▶ **DATASET RECORDS**:
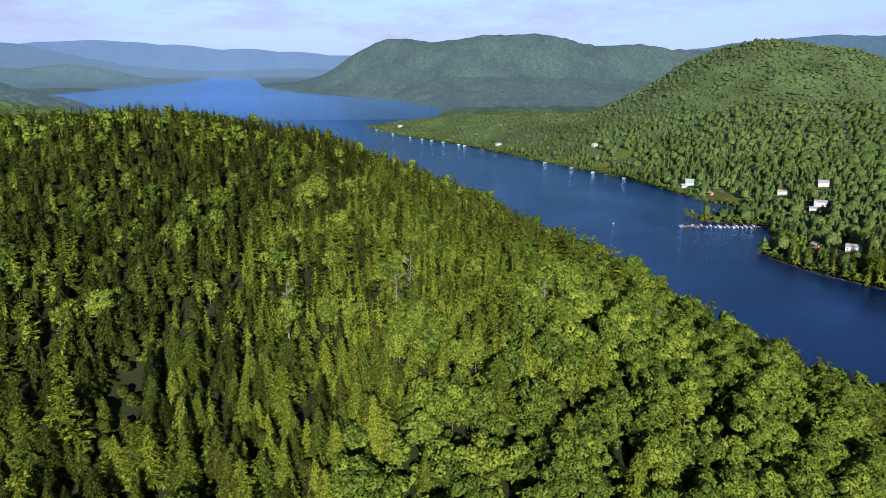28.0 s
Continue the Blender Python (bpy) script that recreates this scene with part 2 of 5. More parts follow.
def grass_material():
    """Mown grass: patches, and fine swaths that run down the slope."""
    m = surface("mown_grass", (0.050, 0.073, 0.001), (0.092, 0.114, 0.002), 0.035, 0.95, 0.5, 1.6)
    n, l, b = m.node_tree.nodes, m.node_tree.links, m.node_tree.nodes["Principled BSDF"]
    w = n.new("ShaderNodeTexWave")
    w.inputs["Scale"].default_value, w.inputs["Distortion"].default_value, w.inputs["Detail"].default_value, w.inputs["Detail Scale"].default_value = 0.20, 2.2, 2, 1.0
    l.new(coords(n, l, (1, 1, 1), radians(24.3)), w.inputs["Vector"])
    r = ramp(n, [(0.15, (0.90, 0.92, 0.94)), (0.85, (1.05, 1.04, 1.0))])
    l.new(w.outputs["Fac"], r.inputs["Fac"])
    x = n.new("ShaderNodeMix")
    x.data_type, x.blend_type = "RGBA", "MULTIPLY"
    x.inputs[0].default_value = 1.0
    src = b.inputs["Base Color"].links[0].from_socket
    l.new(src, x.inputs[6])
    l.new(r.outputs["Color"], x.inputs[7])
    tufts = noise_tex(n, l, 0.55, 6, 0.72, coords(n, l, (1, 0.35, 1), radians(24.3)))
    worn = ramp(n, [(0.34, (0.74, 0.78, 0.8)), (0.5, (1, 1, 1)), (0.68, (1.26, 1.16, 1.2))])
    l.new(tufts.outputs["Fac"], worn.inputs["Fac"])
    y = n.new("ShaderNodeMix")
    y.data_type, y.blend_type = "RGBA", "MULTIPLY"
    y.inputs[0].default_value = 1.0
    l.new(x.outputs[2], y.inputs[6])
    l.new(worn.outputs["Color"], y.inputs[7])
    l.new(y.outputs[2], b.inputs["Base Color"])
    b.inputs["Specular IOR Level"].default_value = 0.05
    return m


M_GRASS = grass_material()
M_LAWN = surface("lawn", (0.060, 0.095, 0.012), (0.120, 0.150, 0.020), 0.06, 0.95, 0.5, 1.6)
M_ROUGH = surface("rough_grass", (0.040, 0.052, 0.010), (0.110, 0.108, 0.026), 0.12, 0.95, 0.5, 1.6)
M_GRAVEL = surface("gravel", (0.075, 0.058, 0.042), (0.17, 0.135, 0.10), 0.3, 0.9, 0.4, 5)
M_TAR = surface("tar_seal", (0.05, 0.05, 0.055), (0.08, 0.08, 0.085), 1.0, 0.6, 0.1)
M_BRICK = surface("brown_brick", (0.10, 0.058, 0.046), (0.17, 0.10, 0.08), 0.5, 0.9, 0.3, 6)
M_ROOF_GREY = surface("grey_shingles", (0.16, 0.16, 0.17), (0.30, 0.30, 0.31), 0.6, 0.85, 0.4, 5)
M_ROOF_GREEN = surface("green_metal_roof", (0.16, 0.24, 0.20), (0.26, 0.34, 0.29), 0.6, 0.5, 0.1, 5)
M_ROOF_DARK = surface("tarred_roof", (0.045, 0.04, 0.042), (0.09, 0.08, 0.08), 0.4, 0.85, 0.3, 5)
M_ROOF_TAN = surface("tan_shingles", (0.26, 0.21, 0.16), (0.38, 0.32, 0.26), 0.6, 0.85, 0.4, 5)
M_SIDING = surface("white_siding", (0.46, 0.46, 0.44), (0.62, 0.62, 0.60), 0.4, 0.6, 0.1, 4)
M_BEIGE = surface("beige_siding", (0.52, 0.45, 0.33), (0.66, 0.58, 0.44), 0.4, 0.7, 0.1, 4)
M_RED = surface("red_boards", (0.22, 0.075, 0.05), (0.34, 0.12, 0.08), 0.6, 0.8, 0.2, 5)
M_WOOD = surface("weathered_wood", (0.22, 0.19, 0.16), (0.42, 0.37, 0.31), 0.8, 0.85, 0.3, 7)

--

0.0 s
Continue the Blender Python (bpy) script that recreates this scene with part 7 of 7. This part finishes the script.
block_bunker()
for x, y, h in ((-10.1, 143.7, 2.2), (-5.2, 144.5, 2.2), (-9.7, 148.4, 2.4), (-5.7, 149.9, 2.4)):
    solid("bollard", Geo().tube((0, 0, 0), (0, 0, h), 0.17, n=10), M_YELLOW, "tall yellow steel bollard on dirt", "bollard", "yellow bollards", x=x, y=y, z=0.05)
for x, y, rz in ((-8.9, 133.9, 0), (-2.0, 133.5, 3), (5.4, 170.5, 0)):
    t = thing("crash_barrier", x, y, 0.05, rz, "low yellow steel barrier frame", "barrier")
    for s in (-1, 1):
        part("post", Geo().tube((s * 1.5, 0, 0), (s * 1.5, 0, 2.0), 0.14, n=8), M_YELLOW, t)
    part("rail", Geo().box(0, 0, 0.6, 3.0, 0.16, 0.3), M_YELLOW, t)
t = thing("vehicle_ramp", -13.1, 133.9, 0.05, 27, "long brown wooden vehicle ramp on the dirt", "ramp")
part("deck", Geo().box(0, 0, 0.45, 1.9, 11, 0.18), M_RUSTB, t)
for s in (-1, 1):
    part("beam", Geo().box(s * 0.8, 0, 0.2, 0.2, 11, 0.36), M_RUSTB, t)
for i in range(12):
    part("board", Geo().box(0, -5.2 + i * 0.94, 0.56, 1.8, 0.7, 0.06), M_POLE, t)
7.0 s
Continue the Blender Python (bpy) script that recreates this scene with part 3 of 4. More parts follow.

▶ **AIM OF THE EXERCISE**: Pull every line containing the word "More" out of the material.

▶ **RESULT**:
Continue the Blender Python (bpy) script that recreates this scene with part 2 of 5. More parts follow.
Continue the Blender Python (bpy) script that recreates this scene with part 3 of 4. More parts follow.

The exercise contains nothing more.